**YOUR TASK**:
Output all the data exactly. Pictures do not belong in the copy.

[Rows from a dataset of clips and code]

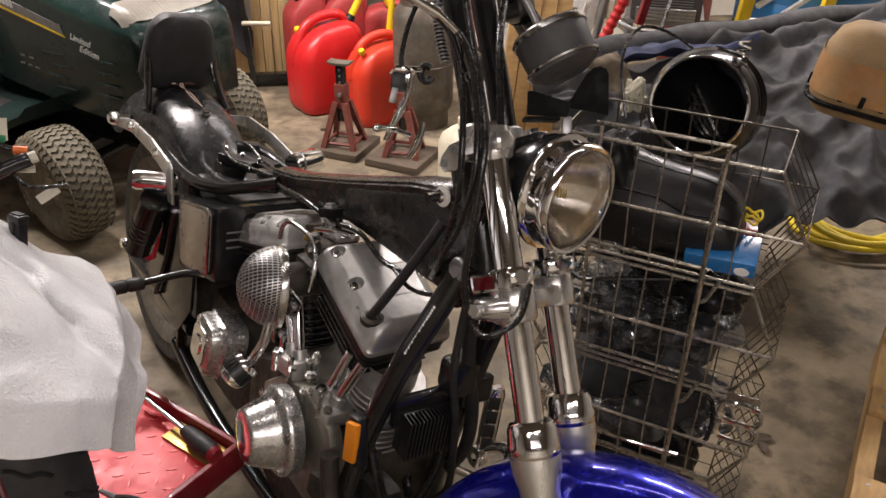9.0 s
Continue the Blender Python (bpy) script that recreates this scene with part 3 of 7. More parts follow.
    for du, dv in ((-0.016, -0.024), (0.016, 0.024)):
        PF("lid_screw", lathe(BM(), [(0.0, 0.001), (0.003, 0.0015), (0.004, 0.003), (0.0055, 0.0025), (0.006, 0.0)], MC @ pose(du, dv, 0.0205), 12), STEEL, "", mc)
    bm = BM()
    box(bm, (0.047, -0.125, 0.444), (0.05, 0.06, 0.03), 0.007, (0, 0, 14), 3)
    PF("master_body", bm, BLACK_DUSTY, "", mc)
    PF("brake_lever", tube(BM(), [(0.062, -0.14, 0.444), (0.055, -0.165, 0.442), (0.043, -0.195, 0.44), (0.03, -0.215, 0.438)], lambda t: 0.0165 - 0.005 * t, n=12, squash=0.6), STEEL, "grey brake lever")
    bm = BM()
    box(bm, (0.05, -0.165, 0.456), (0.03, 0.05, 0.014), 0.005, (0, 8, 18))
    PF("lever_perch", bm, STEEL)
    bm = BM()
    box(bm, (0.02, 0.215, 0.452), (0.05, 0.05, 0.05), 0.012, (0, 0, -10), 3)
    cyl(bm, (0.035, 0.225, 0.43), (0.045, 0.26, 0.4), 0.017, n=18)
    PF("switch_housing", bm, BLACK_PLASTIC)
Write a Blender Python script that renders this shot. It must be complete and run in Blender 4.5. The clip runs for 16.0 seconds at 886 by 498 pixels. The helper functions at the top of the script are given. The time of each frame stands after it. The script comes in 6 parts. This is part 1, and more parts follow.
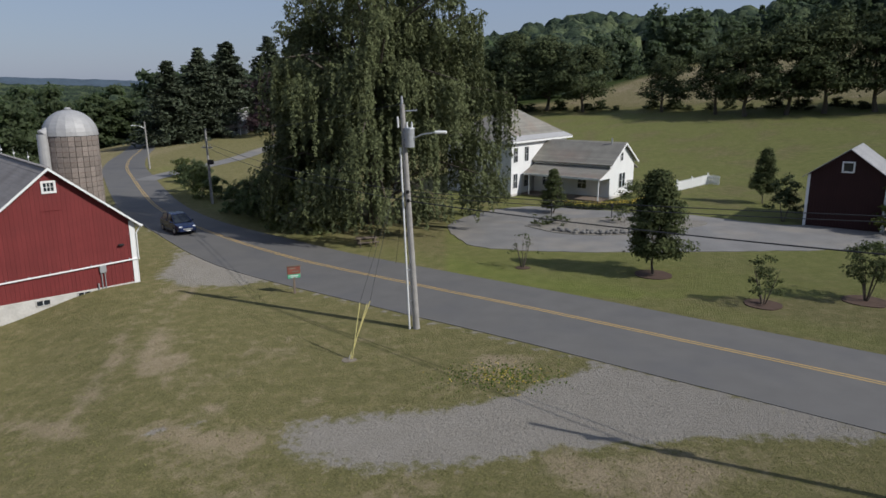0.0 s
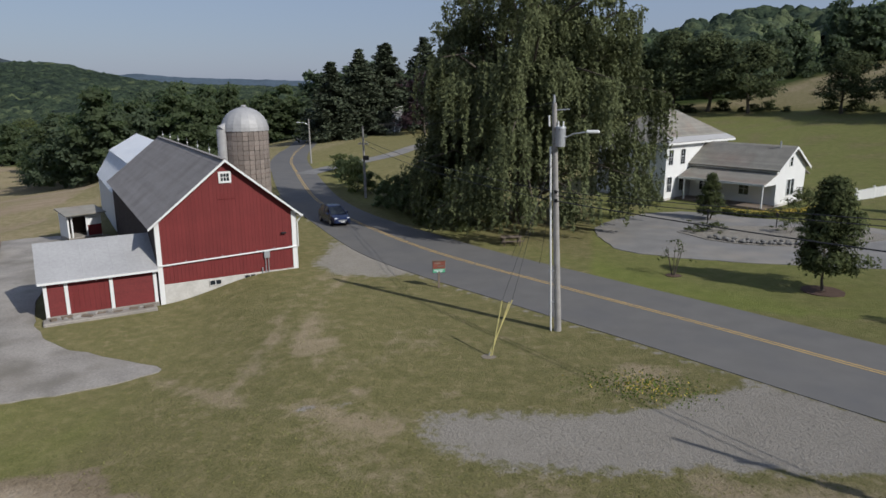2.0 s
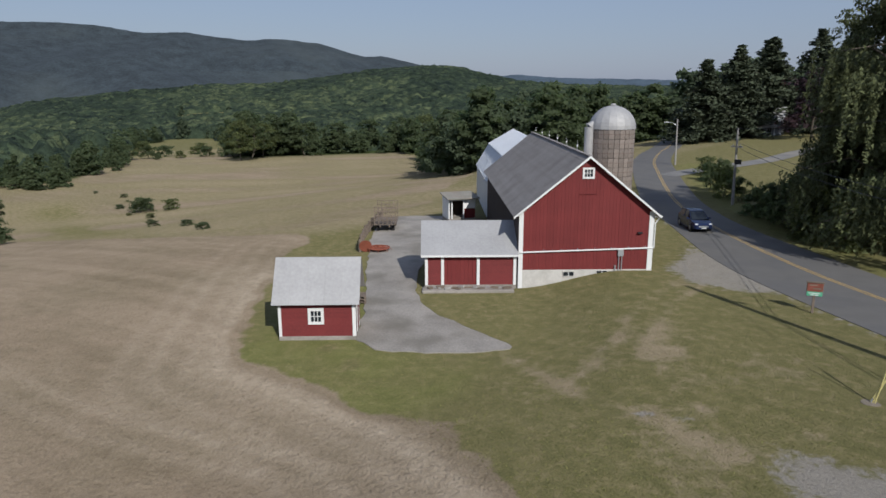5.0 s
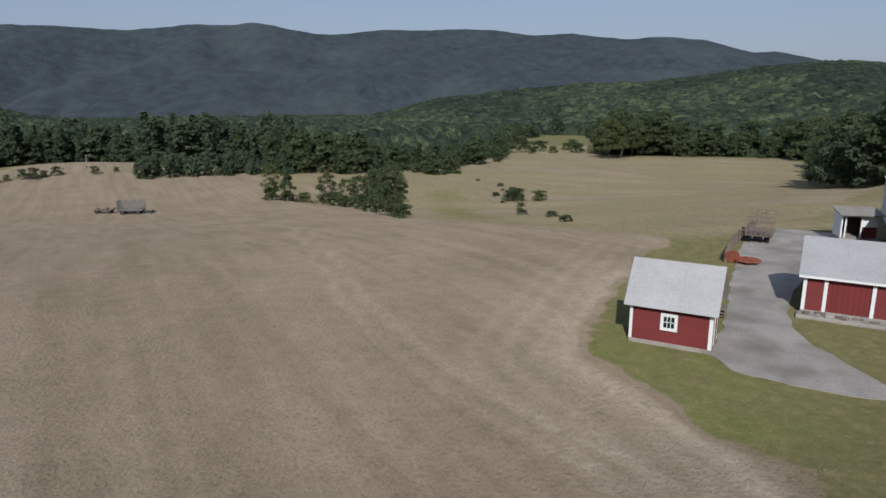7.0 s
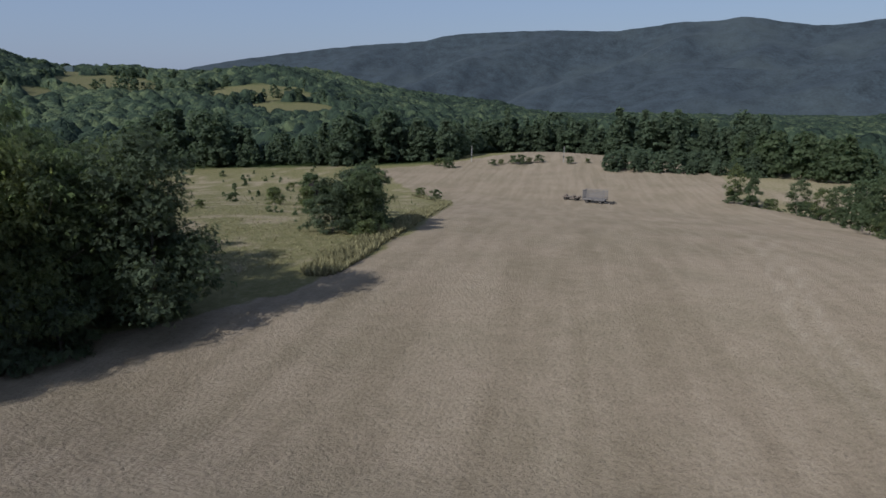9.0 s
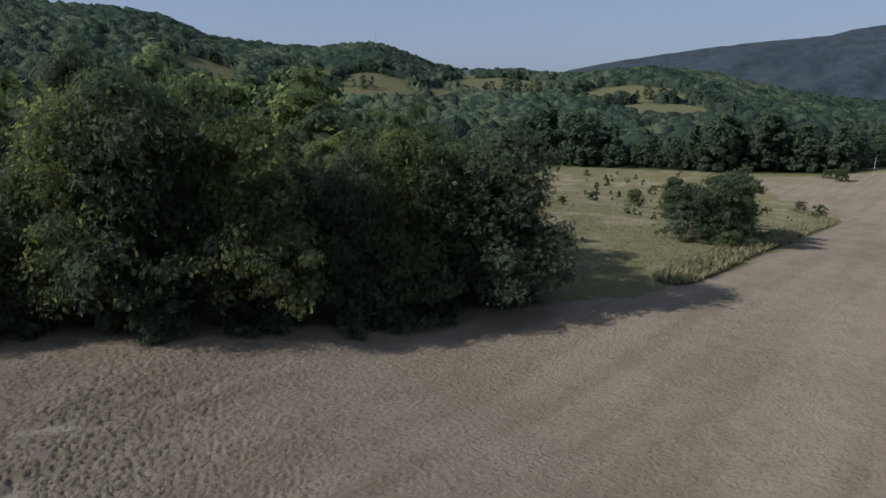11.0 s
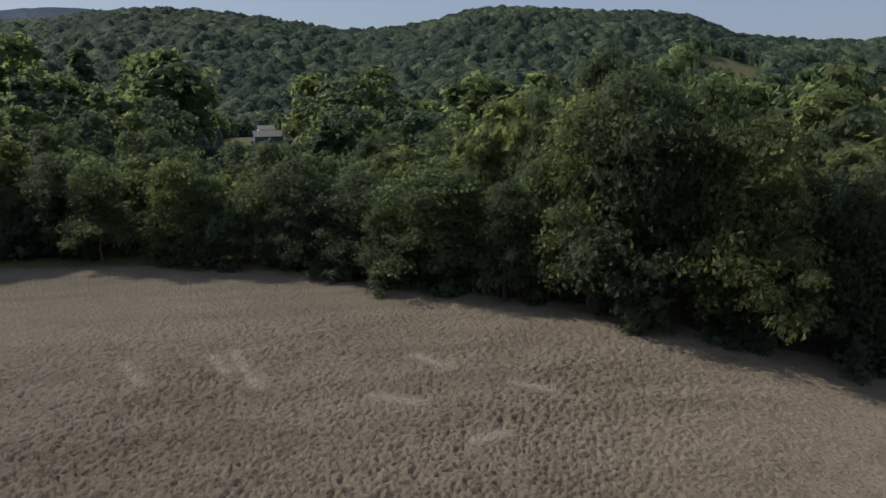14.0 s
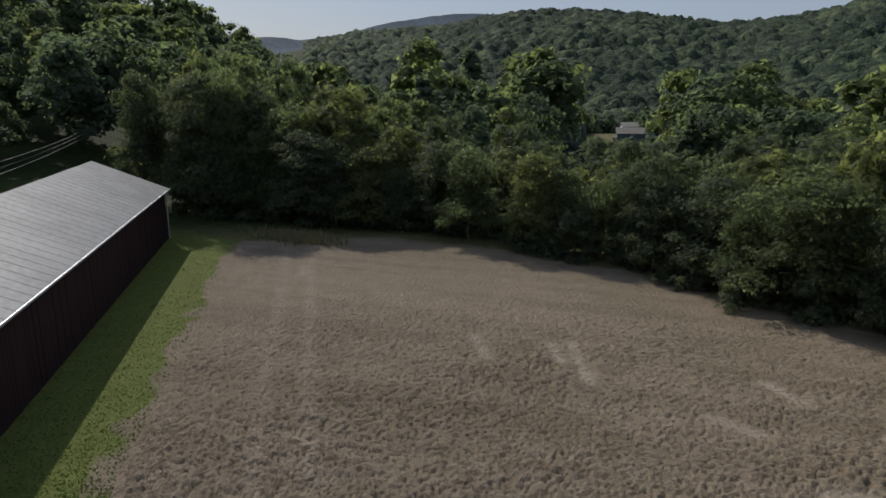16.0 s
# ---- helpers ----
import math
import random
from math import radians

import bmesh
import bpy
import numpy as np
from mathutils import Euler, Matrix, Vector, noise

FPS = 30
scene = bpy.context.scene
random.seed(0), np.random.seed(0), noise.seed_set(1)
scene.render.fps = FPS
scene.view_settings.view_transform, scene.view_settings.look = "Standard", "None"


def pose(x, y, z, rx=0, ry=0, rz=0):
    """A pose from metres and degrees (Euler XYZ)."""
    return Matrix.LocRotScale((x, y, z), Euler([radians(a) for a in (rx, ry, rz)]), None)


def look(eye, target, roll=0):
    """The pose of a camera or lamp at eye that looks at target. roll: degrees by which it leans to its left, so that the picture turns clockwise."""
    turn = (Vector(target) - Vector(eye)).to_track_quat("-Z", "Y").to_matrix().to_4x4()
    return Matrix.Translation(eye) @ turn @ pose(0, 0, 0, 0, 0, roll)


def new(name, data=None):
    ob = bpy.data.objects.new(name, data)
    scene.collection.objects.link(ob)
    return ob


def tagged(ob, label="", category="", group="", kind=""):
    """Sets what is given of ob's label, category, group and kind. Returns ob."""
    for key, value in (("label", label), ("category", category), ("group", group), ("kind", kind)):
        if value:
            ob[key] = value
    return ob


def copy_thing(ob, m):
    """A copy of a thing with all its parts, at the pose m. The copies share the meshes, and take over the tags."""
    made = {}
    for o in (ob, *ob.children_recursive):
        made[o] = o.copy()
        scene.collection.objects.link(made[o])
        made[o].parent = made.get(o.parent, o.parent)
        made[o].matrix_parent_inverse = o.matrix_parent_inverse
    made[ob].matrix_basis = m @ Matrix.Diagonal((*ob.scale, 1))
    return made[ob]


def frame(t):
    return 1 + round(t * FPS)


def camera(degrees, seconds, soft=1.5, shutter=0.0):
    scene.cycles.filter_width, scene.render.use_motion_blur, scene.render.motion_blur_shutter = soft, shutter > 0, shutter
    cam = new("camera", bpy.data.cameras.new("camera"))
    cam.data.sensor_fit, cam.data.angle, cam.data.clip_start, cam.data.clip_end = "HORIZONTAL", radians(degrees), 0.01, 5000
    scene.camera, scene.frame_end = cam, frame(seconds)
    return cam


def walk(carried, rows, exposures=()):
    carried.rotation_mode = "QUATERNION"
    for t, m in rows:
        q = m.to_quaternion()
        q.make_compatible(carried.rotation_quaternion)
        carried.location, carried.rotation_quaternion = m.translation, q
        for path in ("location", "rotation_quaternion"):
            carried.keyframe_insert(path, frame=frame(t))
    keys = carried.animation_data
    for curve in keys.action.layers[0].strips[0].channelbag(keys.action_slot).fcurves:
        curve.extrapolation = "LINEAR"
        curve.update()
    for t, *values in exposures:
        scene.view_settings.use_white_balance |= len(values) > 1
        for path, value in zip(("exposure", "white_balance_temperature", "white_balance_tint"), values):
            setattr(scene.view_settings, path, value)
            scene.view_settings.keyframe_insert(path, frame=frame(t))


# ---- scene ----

**ANSWER TO THIS PROBLEM**:
9.0 s
Continue the Blender Python (bpy) script that recreates this scene with part 3 of 7. More parts follow.
    for du, dv in ((-0.016, -0.024), (0.016, 0.024)):
        PF("lid_screw", lathe(BM(), [(0.0, 0.001), (0.003, 0.0015), (0.004, 0.003), (0.0055, 0.0025), (0.006, 0.0)], MC @ pose(du, dv, 0.0205), 12), STEEL, "", mc)
    bm = BM()
    box(bm, (0.047, -0.125, 0.444), (0.05, 0.06, 0.03), 0.007, (0, 0, 14), 3)
    PF("master_body", bm, BLACK_DUSTY, "", mc)
    PF("brake_lever", tube(BM(), [(0.062, -0.14, 0.444), (0.055, -0.165, 0.442), (0.043, -0.195, 0.44), (0.03, -0.215, 0.438)], lambda t: 0.0165 - 0.005 * t, n=12, squash=0.6), STEEL, "grey brake lever")
    bm = BM()
    box(bm, (0.05, -0.165, 0.456), (0.03, 0.05, 0.014), 0.005, (0, 8, 18))
    PF("lever_perch", bm, STEEL)
    bm = BM()
    box(bm, (0.02, 0.215, 0.452), (0.05, 0.05, 0.05), 0.012, (0, 0, -10), 3)
    cyl(bm, (0.035, 0.225, 0.43), (0.045, 0.26, 0.4), 0.017, n=18)
    PF("switch_housing", bm, BLACK_PLASTIC)
Write a Blender Python script that renders this shot. It must be complete and run in Blender 4.5. The clip runs for 16.0 seconds at 886 by 498 pixels. The helper functions at the top of the script are given. The time of each frame stands after it. The script comes in 6 parts. This is part 1, and more parts follow.
0.0 s
2.0 s
5.0 s
7.0 s
9.0 s
11.0 s
14.0 s
16.0 s
# ---- helpers ----
import math
import random
from math import radians

import bmesh
import bpy
import numpy as np
from mathutils import Euler, Matrix, Vector, noise

FPS = 30
scene = bpy.context.scene
random.seed(0), np.random.seed(0), noise.seed_set(1)
scene.render.fps = FPS
scene.view_settings.view_transform, scene.view_settings.look = "Standard", "None"


def pose(x, y, z, rx=0, ry=0, rz=0):
    """A pose from metres and degrees (Euler XYZ)."""
    return Matrix.LocRotScale((x, y, z), Euler([radians(a) for a in (rx, ry, rz)]), None)


def look(eye, target, roll=0):
    """The pose of a camera or lamp at eye that looks at target. roll: degrees by which it leans to its left, so that the picture turns clockwise."""
    turn = (Vector(target) - Vector(eye)).to_track_quat("-Z", "Y").to_matrix().to_4x4()
    return Matrix.Translation(eye) @ turn @ pose(0, 0, 0, 0, 0, roll)


def new(name, data=None):
    ob = bpy.data.objects.new(name, data)
    scene.collection.objects.link(ob)
    return ob


def tagged(ob, label="", category="", group="", kind=""):
    """Sets what is given of ob's label, category, group and kind. Returns ob."""
    for key, value in (("label", label), ("category", category), ("group", group), ("kind", kind)):
        if value:
            ob[key] = value
    return ob


def copy_thing(ob, m):
    """A copy of a thing with all its parts, at the pose m. The copies share the meshes, and take over the tags."""
    made = {}
    for o in (ob, *ob.children_recursive):
        made[o] = o.copy()
        scene.collection.objects.link(made[o])
        made[o].parent = made.get(o.parent, o.parent)
        made[o].matrix_parent_inverse = o.matrix_parent_inverse
    made[ob].matrix_basis = m @ Matrix.Diagonal((*ob.scale, 1))
    return made[ob]


def frame(t):
    return 1 + round(t * FPS)


def camera(degrees, seconds, soft=1.5, shutter=0.0):
    scene.cycles.filter_width, scene.render.use_motion_blur, scene.render.motion_blur_shutter = soft, shutter > 0, shutter
    cam = new("camera", bpy.data.cameras.new("camera"))
    cam.data.sensor_fit, cam.data.angle, cam.data.clip_start, cam.data.clip_end = "HORIZONTAL", radians(degrees), 0.01, 5000
    scene.camera, scene.frame_end = cam, frame(seconds)
    return cam


def walk(carried, rows, exposures=()):
    carried.rotation_mode = "QUATERNION"
    for t, m in rows:
        q = m.to_quaternion()
        q.make_compatible(carried.rotation_quaternion)
        carried.location, carried.rotation_quaternion = m.translation, q
        for path in ("location", "rotation_quaternion"):
            carried.keyframe_insert(path, frame=frame(t))
    keys = carried.animation_data
    for curve in keys.action.layers[0].strips[0].channelbag(keys.action_slot).fcurves:
        curve.extrapolation = "LINEAR"
        curve.update()
    for t, *values in exposures:
        scene.view_settings.use_white_balance |= len(values) > 1
        for path, value in zip(("exposure", "white_balance_temperature", "white_balance_tint"), values):
            setattr(scene.view_settings, path, value)
            scene.view_settings.keyframe_insert(path, frame=frame(t))


# ---- scene ----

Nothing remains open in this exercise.